• GIVEN TASK: Would you pull out every line of the material that contains the string "helpers"?

>> BEGIN

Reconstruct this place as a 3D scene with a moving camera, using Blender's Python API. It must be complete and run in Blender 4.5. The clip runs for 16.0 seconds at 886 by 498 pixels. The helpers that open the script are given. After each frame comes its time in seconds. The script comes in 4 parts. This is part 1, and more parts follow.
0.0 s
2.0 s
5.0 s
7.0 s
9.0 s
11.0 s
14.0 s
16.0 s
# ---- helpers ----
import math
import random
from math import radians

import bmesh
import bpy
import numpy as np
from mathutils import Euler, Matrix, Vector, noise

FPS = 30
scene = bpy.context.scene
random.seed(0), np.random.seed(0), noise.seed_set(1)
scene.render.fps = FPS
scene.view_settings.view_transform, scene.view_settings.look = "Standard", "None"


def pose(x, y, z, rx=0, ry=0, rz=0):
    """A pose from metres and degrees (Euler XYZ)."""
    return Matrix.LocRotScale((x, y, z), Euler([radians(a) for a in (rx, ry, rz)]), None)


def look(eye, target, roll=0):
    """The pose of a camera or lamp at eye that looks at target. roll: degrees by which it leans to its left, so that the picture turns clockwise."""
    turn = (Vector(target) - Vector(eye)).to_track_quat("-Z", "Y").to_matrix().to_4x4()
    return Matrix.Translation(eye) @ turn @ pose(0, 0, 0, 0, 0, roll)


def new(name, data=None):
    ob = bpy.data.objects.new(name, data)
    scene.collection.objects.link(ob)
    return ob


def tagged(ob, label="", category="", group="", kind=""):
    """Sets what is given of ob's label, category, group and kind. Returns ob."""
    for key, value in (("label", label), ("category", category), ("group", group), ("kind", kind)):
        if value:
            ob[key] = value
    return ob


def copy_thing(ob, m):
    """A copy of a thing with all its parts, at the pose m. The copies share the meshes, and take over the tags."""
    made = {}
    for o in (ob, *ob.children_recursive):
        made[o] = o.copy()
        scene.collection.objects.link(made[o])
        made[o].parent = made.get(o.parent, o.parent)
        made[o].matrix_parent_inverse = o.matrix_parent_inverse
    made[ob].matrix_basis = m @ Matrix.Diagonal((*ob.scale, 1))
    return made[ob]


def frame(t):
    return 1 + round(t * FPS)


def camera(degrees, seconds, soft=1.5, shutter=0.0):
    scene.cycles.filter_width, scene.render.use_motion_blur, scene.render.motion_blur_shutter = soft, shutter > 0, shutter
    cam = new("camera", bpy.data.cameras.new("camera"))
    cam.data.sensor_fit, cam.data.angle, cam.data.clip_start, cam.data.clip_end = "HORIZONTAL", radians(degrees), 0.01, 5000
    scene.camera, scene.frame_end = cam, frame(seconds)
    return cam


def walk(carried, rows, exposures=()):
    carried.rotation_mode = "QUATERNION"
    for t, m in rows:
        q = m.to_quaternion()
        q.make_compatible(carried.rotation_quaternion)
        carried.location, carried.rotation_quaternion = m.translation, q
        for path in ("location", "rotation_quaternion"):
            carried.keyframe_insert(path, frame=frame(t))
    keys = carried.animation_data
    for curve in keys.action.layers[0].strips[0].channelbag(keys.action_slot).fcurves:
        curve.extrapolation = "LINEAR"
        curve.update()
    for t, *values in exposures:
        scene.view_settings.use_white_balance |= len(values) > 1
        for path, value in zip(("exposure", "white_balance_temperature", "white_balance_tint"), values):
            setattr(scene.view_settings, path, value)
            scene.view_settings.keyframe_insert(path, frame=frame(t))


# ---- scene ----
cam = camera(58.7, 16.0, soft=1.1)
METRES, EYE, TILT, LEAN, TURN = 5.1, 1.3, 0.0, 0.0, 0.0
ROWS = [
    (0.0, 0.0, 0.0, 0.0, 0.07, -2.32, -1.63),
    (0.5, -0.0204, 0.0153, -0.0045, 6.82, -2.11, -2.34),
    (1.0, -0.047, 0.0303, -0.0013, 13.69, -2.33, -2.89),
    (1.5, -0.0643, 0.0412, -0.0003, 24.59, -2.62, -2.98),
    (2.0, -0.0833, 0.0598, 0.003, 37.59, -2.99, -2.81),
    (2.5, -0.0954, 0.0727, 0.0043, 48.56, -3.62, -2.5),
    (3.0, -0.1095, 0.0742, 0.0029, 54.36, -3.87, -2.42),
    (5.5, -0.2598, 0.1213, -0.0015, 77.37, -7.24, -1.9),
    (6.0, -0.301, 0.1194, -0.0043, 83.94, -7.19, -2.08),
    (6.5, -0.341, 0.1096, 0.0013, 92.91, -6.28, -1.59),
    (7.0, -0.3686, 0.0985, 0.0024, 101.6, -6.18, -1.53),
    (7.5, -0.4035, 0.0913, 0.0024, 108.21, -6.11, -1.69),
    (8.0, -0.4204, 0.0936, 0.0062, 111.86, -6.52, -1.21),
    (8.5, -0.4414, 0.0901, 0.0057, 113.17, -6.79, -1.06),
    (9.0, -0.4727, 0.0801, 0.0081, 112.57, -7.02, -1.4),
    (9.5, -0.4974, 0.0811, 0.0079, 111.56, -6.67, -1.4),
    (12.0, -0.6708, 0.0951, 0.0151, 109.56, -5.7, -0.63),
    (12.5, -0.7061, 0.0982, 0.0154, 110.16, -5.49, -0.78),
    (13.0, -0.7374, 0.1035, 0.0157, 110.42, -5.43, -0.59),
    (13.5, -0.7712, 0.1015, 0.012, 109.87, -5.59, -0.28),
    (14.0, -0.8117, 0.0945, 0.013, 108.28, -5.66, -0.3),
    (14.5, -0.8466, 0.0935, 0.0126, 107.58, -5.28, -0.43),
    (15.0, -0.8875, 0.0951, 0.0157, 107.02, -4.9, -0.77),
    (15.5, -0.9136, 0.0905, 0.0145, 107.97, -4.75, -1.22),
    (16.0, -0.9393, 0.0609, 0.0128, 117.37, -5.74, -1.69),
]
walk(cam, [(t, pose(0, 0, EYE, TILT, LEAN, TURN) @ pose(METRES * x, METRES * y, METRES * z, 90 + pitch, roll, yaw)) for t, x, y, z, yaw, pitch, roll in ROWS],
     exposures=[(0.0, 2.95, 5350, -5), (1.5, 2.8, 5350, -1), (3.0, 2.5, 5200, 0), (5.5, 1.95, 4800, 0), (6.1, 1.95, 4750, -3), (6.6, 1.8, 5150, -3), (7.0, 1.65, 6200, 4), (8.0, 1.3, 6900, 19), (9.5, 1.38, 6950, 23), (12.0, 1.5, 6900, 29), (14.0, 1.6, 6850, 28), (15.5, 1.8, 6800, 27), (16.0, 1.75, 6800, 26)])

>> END

• WRITTEN RESPONSE:
Reconstruct this place as a 3D scene with a moving camera, using Blender's Python API. It must be complete and run in Blender 4.5. The clip runs for 16.0 seconds at 886 by 498 pixels. The helpers that open the script are given. After each frame comes its time in seconds. The script comes in 4 parts. This is part 1, and more parts follow.
# ---- helpers ----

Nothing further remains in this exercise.